Tag Archives: pain

Finding Balance – Pleasure & Pain

11th Screen | The Interactive Out-of-Home Blog

As marketers and communicators, I think balance is key to so many things we do. I’m going to explore some of those things here. My first post was around the balance between sales & relationships (marketing & communication).

One of the most common challenges I’m faced with is around the idea of relieving a pain vs. providing a pleasure. In the client’s eye, one or the other is usually the key thing that keeps them up at night.

How am I going to get this story out fast enough? How am I going to engage if someone responds a certain way on our wall? How can I keep up with the evolving times if I can’t hire or reallocate staff? These are pain-related and typically, if you can answer the how, then demonstrate the ability to execute against it, you’ll get (or keep) the job.

On the other hand…

What do I need to do with this major sponsorship? What will position us in an innovative light? What can we do to make a big splash launching a product? These are pleasure-related and typically, the biggest, best, or first idea of its kind will get you the job.

The two have very different objectives, budgets, and ways of thinking against them. But they’re linked, nonetheless.

One challenge is that relieving the pain has a tendency to be less glamourous than providing the pleasure. Solving an organizational challenge might go unseen whereas a new, multi-channel campaign has the ability to garner industry-wide recognition. Both can be equally game-changing, though.
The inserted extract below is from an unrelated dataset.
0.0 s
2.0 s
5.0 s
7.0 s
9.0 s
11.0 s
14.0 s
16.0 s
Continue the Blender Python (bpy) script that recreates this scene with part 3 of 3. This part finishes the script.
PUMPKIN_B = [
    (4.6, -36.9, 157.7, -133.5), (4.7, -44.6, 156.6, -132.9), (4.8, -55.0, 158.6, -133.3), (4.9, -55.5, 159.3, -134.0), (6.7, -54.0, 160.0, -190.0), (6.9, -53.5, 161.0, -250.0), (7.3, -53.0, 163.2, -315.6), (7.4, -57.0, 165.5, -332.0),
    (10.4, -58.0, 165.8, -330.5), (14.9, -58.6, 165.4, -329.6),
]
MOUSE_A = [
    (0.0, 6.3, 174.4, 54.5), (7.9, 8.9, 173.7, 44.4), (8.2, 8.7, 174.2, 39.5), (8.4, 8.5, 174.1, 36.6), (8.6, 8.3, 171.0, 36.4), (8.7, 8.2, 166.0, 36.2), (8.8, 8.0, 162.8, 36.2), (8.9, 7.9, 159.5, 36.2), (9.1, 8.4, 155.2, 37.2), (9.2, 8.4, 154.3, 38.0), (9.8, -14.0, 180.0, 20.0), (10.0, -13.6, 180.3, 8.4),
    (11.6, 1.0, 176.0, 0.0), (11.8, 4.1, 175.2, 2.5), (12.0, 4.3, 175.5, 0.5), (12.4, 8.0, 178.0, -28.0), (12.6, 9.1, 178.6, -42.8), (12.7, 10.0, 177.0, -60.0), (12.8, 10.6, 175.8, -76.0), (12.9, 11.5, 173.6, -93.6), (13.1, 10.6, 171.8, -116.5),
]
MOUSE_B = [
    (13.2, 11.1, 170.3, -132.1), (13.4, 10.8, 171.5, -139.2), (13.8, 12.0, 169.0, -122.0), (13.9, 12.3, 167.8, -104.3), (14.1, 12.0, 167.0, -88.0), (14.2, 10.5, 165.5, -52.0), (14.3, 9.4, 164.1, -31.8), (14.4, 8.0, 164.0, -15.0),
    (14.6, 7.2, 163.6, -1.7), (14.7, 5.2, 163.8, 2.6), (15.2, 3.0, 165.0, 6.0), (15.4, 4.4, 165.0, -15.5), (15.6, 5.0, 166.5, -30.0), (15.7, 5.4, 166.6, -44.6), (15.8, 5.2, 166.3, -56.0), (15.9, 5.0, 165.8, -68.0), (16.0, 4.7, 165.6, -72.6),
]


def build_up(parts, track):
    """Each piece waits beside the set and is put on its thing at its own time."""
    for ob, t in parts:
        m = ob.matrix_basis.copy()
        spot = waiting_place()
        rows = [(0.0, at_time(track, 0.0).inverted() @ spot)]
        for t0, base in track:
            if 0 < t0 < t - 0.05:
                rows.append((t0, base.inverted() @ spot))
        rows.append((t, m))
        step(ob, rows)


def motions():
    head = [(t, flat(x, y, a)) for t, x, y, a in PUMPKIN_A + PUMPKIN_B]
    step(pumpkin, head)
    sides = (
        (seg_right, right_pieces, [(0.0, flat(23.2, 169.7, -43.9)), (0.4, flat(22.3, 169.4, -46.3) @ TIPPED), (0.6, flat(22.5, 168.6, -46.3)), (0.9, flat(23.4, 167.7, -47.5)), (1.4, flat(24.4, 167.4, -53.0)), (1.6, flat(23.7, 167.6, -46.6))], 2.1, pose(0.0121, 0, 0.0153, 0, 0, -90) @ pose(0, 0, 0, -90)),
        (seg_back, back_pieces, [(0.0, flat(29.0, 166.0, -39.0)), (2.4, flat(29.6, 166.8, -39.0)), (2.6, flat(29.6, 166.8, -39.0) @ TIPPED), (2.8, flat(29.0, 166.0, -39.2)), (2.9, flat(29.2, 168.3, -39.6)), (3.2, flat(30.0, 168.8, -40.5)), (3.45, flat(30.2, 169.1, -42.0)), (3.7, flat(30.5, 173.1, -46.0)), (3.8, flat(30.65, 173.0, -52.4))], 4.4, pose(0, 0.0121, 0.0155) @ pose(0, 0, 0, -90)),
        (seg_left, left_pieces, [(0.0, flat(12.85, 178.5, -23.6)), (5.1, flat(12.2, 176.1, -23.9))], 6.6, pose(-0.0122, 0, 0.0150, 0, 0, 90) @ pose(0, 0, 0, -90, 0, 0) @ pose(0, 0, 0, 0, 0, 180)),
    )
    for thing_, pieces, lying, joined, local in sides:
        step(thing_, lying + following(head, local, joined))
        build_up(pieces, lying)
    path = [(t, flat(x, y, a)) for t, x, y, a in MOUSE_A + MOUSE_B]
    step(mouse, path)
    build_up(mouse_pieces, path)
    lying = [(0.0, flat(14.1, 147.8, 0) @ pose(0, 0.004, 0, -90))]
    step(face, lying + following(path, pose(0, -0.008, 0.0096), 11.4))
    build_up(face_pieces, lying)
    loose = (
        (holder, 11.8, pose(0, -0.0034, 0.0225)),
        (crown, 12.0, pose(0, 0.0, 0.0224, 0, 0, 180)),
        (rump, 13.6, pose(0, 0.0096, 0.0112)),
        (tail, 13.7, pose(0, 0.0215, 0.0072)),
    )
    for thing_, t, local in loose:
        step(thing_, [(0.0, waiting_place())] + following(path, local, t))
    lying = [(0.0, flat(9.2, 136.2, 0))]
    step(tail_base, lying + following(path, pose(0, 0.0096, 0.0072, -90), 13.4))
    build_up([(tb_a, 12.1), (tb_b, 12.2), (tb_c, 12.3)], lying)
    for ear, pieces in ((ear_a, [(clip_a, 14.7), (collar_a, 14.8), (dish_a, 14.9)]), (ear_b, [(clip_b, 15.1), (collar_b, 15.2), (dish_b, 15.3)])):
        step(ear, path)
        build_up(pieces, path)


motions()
That organizational change could put them in a position to create quicker, better, and more efficiently. That, in turn, could enable more thinking about pleasure in the future vs. pain. This balance and challenge will never go away. Once you solve or create one thing, another one pops up.

Regardless, clients appreciate and like creative thinking, despite what they’re feeling at that moment in time. So, even when relieving pleasure, don’t let creative thinking, expression, and capability get left behind. And when providing a pleasure, don’t ignore the strain it could have on the organization.

Know that the two are linked and do whatever you can to demonstrate the ability and knowledge that you can do both. If, in fact, you can. And if not, learn.

Because, truthfully, that’s what’s really going to get and keep you the job.